Aujourd’hui, EDF n’évoque plus qu’une simple étude de faisabilité. «Il n’y a pas plus à dire, explique une source interne, aucune décision n’est prise pour la Serbie.» Mais, dans un marché mondial de l’énergie dominé à 40% par la production de charbon, difficile de mettre une croix sur les réserves de Kolubara. «Le charbon reste un incontournable du mix mondial, explique un analyste du groupe. Il rapporte l’argent indispensable pour financer le verdissement de l’énergie de demain.» De son côté, EPS garde bon espoir que la situation se débloque. «Des évaluations supplémentaires sont en cours», assure la direction. «Nous avons toujours des projets avec Edison, jure-t-on, l’énergie est un petit monde, vous savez.» A n’en point douter.

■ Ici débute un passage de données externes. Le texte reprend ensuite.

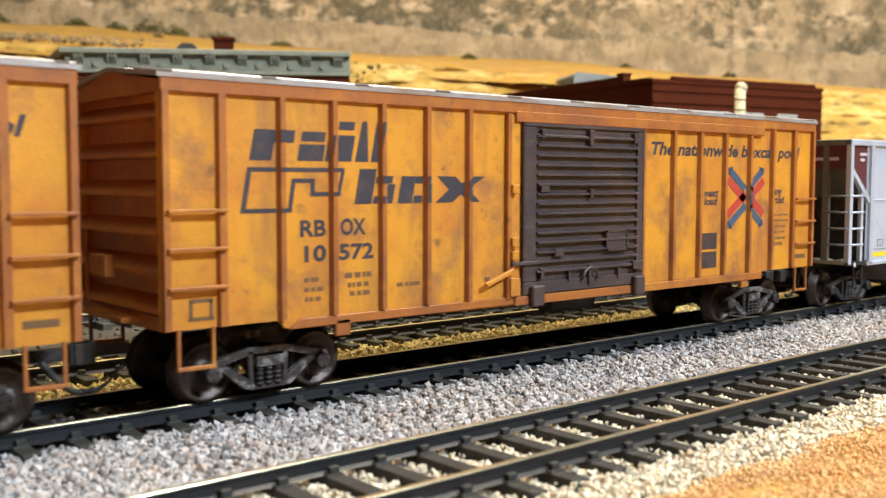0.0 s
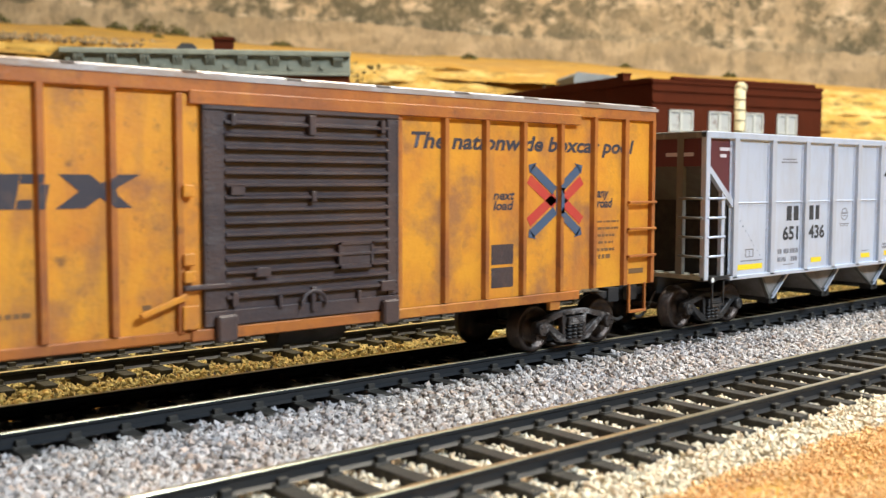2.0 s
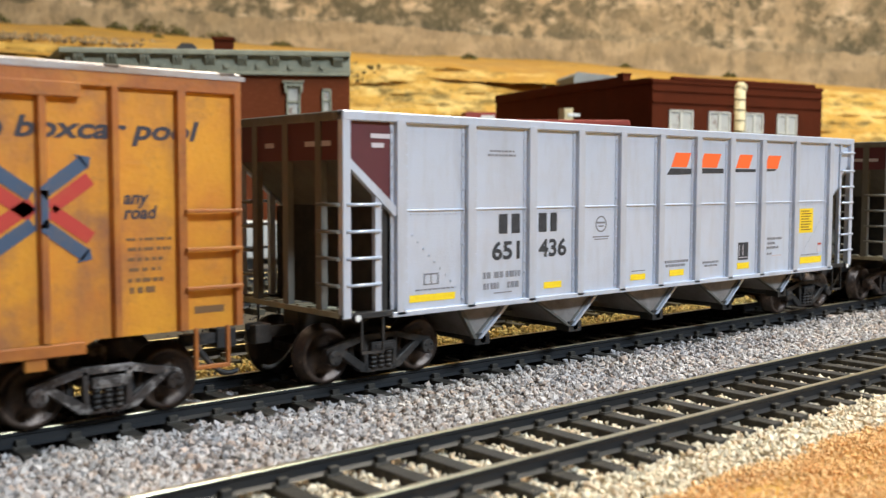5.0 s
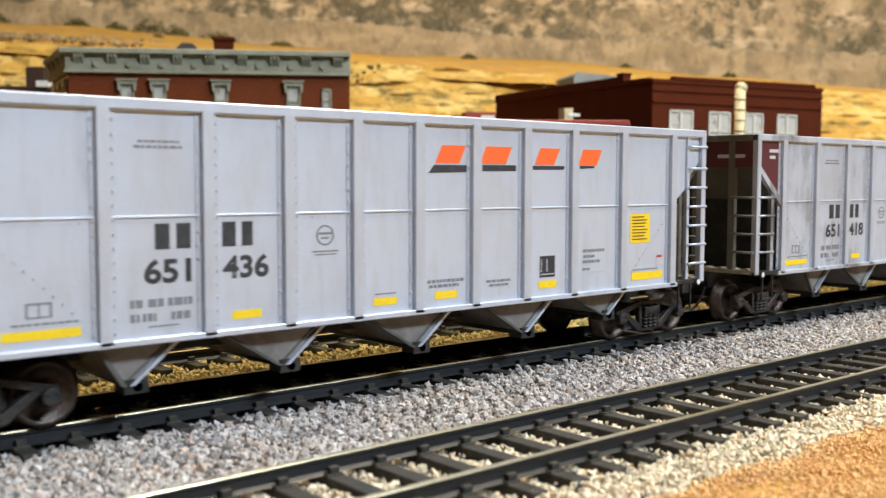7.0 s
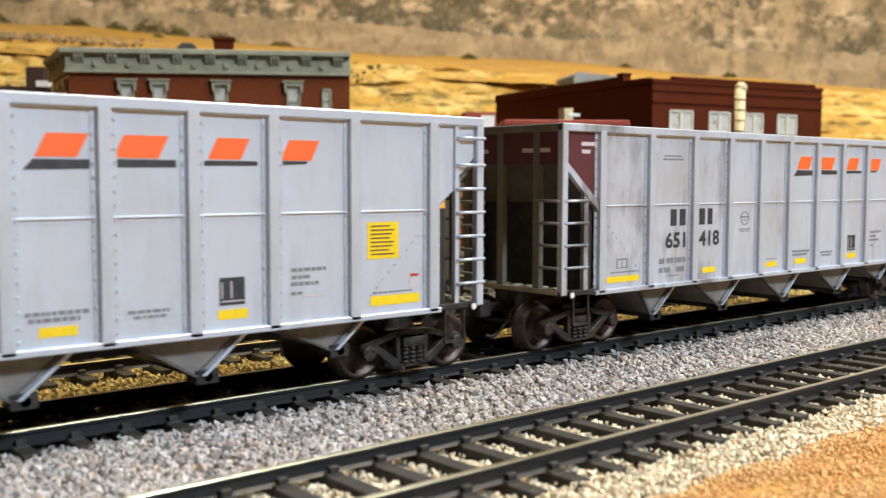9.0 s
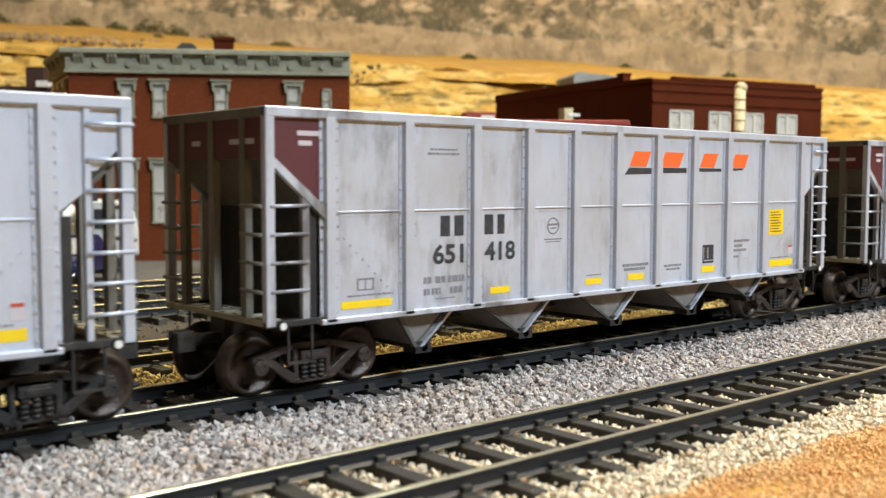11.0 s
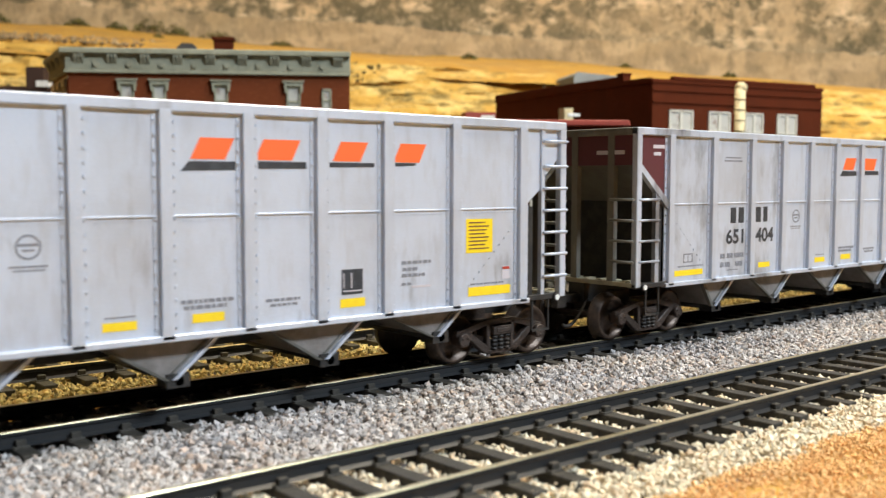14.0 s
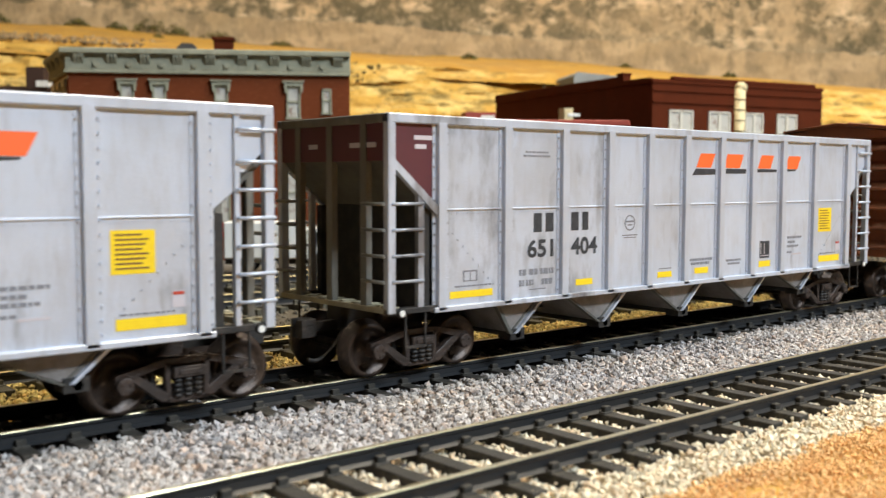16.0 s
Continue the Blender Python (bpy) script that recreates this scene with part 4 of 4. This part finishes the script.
def corner_store():
    b = thing_at("brick_store", "two-storey red brick store with a grey-green bracketed cornice", "building", -177.5, 480, -40.63 + 6.5, "town buildings")
    bm = bmesh.new()
    slab(bm, [(0, 0), (132.6, 0), (132.6, 110), (-20.5, 110), (-20.5, 50.6)], -3.3, 95, "z")
    part("wall", bm, M_BRICK, b)
    bm = bmesh.new()
    slab(bm, [(2, 2), (130.6, 2), (130.6, 108), (-18.5, 108), (-18.5, 51)], 94.9, 95.6, "z")
    part("roof", bm, M_TAR, b)
    for nm, a, c in (("front", 0, 132.6), ("side", 0, 54.6)):
        cor = part("cornice", made(box, -1.2, c + 0.3, -1.4, 1, 88.2, 95.5), M_CORNICE, b, bevel=0.25)
        part("crown_moulding", made(box, -3.4, c + 0.4, -4.0, 1, 95.5, 98.2), M_CORNICE, cor, bevel=0.4)
        part("lower_moulding", made(box, -1.8, c + 0.3, -2.0, 1, 86.6, 88.2), M_CORNICE, cor, bevel=0.25)
        if nm == "side":
            cor.matrix_basis = Matrix.Translation((-20.5 * MM, 50.6 * MM, 0)) @ Matrix.Rotation(math.atan2(-50.6, 20.5), 4, "Z")
        k = 5.5 if nm == "front" else 4
        while k < c:
            for dx in (-2.2, -0.6, 1.0):
                bm = bmesh.new()
                slab(bm, [(-1.2, 90.4), (-3.4, 94.0), (-3.6, 95.7), (-1.2, 95.7)], k + dx, k + dx + 1.1, "x")
                part("bracket", bm, M_CORNICE, cor)
            if nm == "front" and k + 8 < c:
                bm = bmesh.new()
                rod(bm, (k + 7.7, -1.2, 91.0), (k + 7.7, -2.2, 91.0), 1.5, 12)
                part("rosette", bm, M_CORNICE, cor)
            k += 15.2
    for x, w in ((27, 6.4), (42, 6.4), (71, 6.4), (105.5, 6.8)):
        sash_window(b, x, 66.5, 81.5, w, -0.2, True, M_CORNICE, M_PANE)
        sash_window(b, x, 16, 44, w + 1.5, -0.2, True, M_CORNICE, M_PANE)
    sash_window(b, 121.5, 69.0, 80.5, 4.6, -0.2, False, M_CORNICE, M_PANE)
    # arched cream window heads on the slanting side
    side = part("side_trim", made(box, 0, 54, -0.3, 0.4, 84, 85.5), M_CREAM, b)
    side.matrix_basis = Matrix.Translation((-20.5 * MM, 50.6 * MM, 0)) @ Matrix.Rotation(math.atan2(-50.6, 20.5), 4, "Z")
    for x in (10, 27, 44):
        for z in (14, 44, 66):
            bm = bmesh.new()
            box(bm, x - 4, x - 2.6, -0.9, 0.3, z, z + 16)
            box(bm, x + 2.6, x + 4, -0.9, 0.3, z, z + 16)
            box(bm, x - 4.6, x + 4.6, -1.4, 0.3, z + 15, z + 18)
            part("window_trim", bm, M_CREAM, side)
    c = thing_at("roof_chimney", "squat maroon brick chimney on the store roof", "chimney", -121, 560, -36)
    part("shaft", made(box, -5, 5, -4, 4, 95.4, 112.5), M_BRICKDARK, c)
    part("cap", made(box, -5.8, 5.8, -4.8, 4.8, 112.5, 114.2), M_BRICKDARK, c)
    v = thing_at("roof_hatch", "dark arched hatch on the store roof", "roof hatch", -141, 560, -36)
    bm = bmesh.new()
    slab(bm, [(-6, 95.4), (6, 95.4), (6, 107), (3.5, 110.5), (-2, 110.8), (-5, 108.5)], -5, 5)
    part("shell", bm, M_TAR, v)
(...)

Et, en 2015, la fin du moratoire sur l’interdiction du nucléaire en Serbie, établi après l’accident de Tchernobyl, pourrait encore resserrer les liens. Selon EPS, des discussions sont d’ailleurs en cours avec Areva. En mai, accompagnés des principaux groupes énergéticiens français, dont EDF, des responsables d’Areva ont également rencontré, à Belgrade, la ministre serbe de l’Energie. «Si le marché du nucléaire s’ouvre en Serbie, cela peut être stratégique d’être déjà implanté sur le terrain», analyse un expert énergétique qui a longtemps travaillé avec EDF. Pour le groupe français, l’épineux projet de Kolubara pourrait n’être qu’une première étape. Du charbon au nucléaire, il n’y a qu’un pas.